Robust three-dimensional carbon conductive network in a NaVPO4F cathode used for superior high-rate and ultralong-lifespan sodium-ion full batteries

Abstract

Polyanion-type compounds, used as promising cathode materials for sodium-ion batteries (SIBs), have attracted great attention because of their suitable operating voltage, stable framework and good thermal stability. However, they suffer from inherent low conductivity, poor high-rate capability and unsatisfactory cycle stability. Herein, in order to overcome these deficiencies, a feasible strategy, which integrates high conductivity reduced graphene oxide (rGO) with the representative vanadium-based fluorophosphates to form a 3D carbon network constructed in NaVPO₄F, is proposed and investigated. Based on microstructural and morphological characterization, the NaVPO₄F nanoparticles are successfully synthesized and uniformly embedded in a robust rGO carbon network.
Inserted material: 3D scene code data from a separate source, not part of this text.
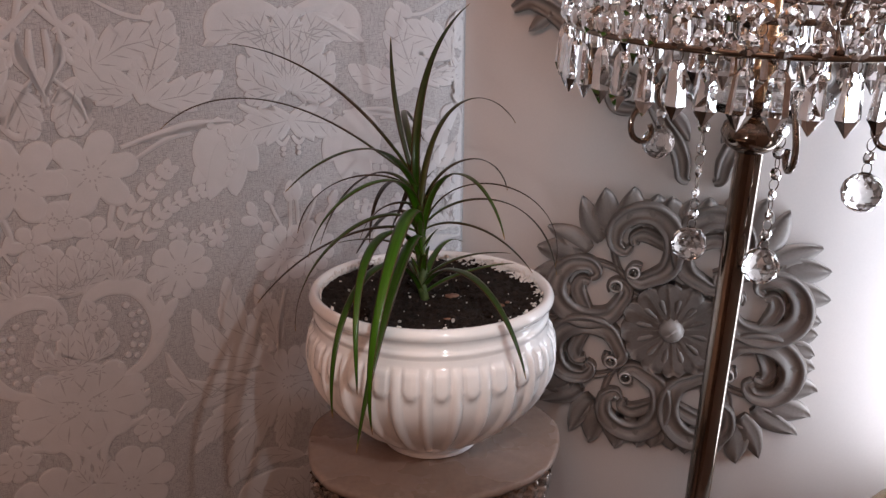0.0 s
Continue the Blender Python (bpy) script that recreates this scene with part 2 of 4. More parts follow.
def hollow_tint(m, colour, low, high, amount):
    """Grey-blue mixed into the base colour in the hollows of the relief, broken up by a brushed grain."""
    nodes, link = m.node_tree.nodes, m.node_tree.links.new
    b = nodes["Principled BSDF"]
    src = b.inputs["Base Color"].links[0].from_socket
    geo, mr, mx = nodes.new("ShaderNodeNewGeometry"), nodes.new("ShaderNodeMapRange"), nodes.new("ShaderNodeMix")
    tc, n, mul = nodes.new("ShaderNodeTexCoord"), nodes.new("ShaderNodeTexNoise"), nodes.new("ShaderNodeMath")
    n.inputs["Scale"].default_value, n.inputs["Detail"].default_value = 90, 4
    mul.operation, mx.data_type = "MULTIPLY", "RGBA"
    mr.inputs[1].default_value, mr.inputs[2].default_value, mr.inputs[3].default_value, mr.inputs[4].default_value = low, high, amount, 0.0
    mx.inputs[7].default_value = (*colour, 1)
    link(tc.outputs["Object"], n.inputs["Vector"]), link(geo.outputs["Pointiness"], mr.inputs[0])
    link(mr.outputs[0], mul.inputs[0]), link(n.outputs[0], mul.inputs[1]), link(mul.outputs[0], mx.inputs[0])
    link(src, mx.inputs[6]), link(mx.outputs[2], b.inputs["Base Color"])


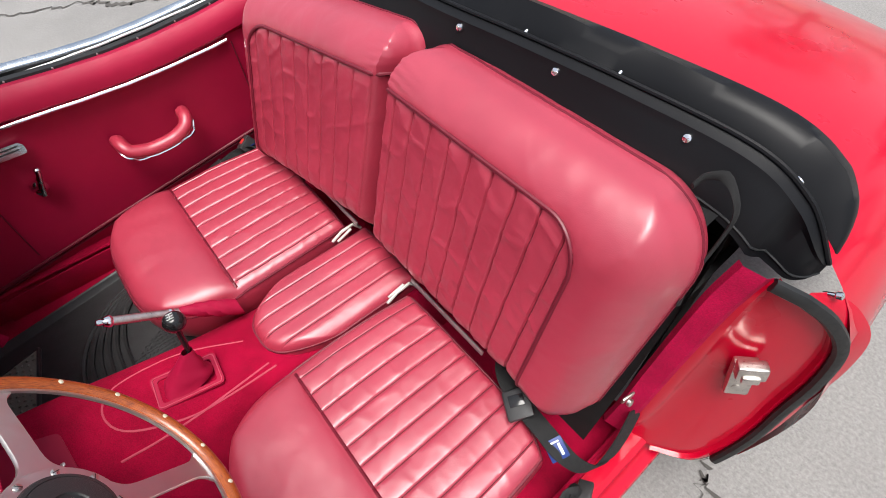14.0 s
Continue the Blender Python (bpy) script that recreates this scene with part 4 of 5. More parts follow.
ring_switch("warning_lamp", -0.043, 0.755, 0.0085, REDMARK, "red warning lamp in chrome ring", inner=[(0.0055, 0.001), (0.0053, 0.003), (0.003, 0.0048), (0.0004, 0.005)])
ring_switch("indicator_lamp", 0.179, 0.754, 0.009, GLOSS, "dark lamp in chrome ring", inner=[(0.006, 0.001), (0.0058, 0.0022), (0.0004, 0.003)])
ring_switch("lighter", 0.219, 0.754, 0.0165, BEIGE, "beige push knob in chrome ring", 0.006, [(0.0118, 0.001), (0.0115, 0.020), (0.0108, 0.0235), (0.009, 0.025), (0.0004, 0.025)])
ring_switch("ignition_lock", 0.143, 0.754, 0.0125, CHROME, "chrome ignition lock", 0.006, [(0.0085, 0.001), (0.008, 0.009), (0.0004, 0.009)])
ring_switch("push_switch", -0.196, 0.756, 0.0105, GLOSS, "black push switch in chrome ring", 0.004, [(0.0072, 0.001), (0.007, 0.0035), (0.0004, 0.0045)])
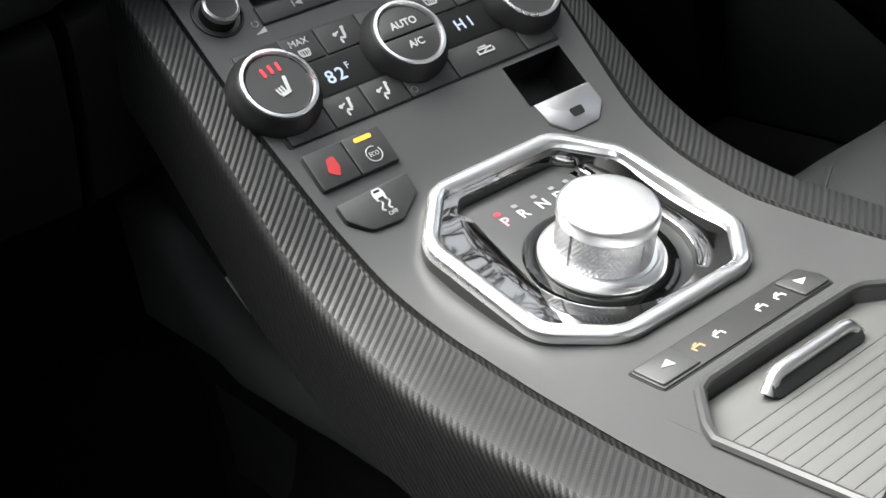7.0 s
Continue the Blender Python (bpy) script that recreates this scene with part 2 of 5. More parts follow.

Ascribed to the multifunctional structure design, the reaction kinetics of NaVPO₄F were significantly improved, as demonstrated by the electrochemical impedance spectroscopy, cyclic voltammetry at varied scan rates and galvanostatic intermittent titration technique. Moreover, the hard carbon (HC) and the NaVPO₄F@rGO composite are employed as the anode and the cathode, respectively, to fabricate a sodium-ion full battery, which exhibits an excellent high-rate capability (75.1 mA h g⁻¹ at 15C) and an outstanding cycling stability (0.0115% capacity decay per cycle over 1500 cycles at 5C rate). This study provides a feasible and effective method to develop high-performance polyanion-type electrode materials for SIBs.